> [Given data]
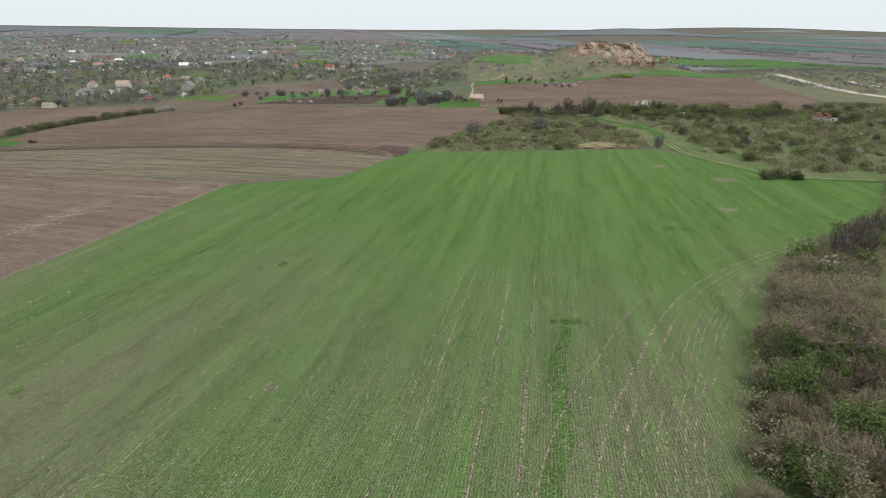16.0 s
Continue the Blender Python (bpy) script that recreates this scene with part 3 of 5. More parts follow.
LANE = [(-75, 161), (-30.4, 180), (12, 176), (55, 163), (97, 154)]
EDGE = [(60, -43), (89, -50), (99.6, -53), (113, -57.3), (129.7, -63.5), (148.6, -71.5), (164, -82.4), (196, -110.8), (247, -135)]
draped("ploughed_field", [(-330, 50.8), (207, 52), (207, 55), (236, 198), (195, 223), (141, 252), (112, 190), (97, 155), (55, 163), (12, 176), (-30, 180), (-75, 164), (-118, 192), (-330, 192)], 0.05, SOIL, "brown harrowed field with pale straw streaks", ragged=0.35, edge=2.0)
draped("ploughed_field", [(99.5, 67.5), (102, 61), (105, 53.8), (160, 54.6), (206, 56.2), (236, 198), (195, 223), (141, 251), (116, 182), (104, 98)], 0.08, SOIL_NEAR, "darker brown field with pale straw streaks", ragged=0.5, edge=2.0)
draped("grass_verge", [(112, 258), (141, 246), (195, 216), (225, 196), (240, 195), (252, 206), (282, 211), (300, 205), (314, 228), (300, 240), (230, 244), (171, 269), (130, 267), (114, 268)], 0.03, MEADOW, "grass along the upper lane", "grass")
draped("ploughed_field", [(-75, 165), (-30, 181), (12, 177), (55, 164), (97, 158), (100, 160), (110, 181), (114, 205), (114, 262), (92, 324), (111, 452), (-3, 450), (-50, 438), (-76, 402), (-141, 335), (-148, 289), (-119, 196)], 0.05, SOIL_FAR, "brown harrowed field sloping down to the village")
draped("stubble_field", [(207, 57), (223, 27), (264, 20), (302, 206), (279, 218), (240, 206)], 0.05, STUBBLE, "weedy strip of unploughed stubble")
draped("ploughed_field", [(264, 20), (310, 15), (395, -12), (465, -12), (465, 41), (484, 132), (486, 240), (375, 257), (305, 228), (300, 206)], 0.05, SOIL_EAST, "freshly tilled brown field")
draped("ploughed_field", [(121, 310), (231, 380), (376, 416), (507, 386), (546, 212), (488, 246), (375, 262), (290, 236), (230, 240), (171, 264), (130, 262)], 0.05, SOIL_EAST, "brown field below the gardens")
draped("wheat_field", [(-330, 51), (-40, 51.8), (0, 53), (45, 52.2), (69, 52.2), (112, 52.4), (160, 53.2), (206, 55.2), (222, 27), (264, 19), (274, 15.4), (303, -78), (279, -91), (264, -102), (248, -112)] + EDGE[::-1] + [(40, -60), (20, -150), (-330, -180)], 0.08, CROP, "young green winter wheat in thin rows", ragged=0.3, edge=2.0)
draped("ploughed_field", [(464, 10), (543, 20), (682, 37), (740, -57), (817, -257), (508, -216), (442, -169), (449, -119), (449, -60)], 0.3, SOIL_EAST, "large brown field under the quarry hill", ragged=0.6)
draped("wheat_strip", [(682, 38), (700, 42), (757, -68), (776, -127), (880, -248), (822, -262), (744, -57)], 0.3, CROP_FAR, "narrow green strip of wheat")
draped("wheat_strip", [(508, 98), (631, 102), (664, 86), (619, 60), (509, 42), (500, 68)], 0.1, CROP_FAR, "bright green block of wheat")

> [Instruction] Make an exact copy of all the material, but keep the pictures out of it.

> [Exercise solution]
16.0 s
Continue the Blender Python (bpy) script that recreates this scene with part 3 of 5. More parts follow.
LANE = [(-75, 161), (-30.4, 180), (12, 176), (55, 163), (97, 154)]
EDGE = [(60, -43), (89, -50), (99.6, -53), (113, -57.3), (129.7, -63.5), (148.6, -71.5), (164, -82.4), (196, -110.8), (247, -135)]
draped("ploughed_field", [(-330, 50.8), (207, 52), (207, 55), (236, 198), (195, 223), (141, 252), (112, 190), (97, 155), (55, 163), (12, 176), (-30, 180), (-75, 164), (-118, 192), (-330, 192)], 0.05, SOIL, "brown harrowed field with pale straw streaks", ragged=0.35, edge=2.0)
draped("ploughed_field", [(99.5, 67.5), (102, 61), (105, 53.8), (160, 54.6), (206, 56.2), (236, 198), (195, 223), (141, 251), (116, 182), (104, 98)], 0.08, SOIL_NEAR, "darker brown field with pale straw streaks", ragged=0.5, edge=2.0)
draped("grass_verge", [(112, 258), (141, 246), (195, 216), (225, 196), (240, 195), (252, 206), (282, 211), (300, 205), (314, 228), (300, 240), (230, 244), (171, 269), (130, 267), (114, 268)], 0.03, MEADOW, "grass along the upper lane", "grass")
draped("ploughed_field", [(-75, 165), (-30, 181), (12, 177), (55, 164), (97, 158), (100, 160), (110, 181), (114, 205), (114, 262), (92, 324), (111, 452), (-3, 450), (-50, 438), (-76, 402), (-141, 335), (-148, 289), (-119, 196)], 0.05, SOIL_FAR, "brown harrowed field sloping down to the village")
draped("stubble_field", [(207, 57), (223, 27), (264, 20), (302, 206), (279, 218), (240, 206)], 0.05, STUBBLE, "weedy strip of unploughed stubble")
draped("ploughed_field", [(264, 20), (310, 15), (395, -12), (465, -12), (465, 41), (484, 132), (486, 240), (375, 257), (305, 228), (300, 206)], 0.05, SOIL_EAST, "freshly tilled brown field")
draped("ploughed_field", [(121, 310), (231, 380), (376, 416), (507, 386), (546, 212), (488, 246), (375, 262), (290, 236), (230, 240), (171, 264), (130, 262)], 0.05, SOIL_EAST, "brown field below the gardens")
draped("wheat_field", [(-330, 51), (-40, 51.8), (0, 53), (45, 52.2), (69, 52.2), (112, 52.4), (160, 53.2), (206, 55.2), (222, 27), (264, 19), (274, 15.4), (303, -78), (279, -91), (264, -102), (248, -112)] + EDGE[::-1] + [(40, -60), (20, -150), (-330, -180)], 0.08, CROP, "young green winter wheat in thin rows", ragged=0.3, edge=2.0)
draped("ploughed_field", [(464, 10), (543, 20), (682, 37), (740, -57), (817, -257), (508, -216), (442, -169), (449, -119), (449, -60)], 0.3, SOIL_EAST, "large brown field under the quarry hill", ragged=0.6)
draped("wheat_strip", [(682, 38), (700, 42), (757, -68), (776, -127), (880, -248), (822, -262), (744, -57)], 0.3, CROP_FAR, "narrow green strip of wheat")
draped("wheat_strip", [(508, 98), (631, 102), (664, 86), (619, 60), (509, 42), (500, 68)], 0.1, CROP_FAR, "bright green block of wheat")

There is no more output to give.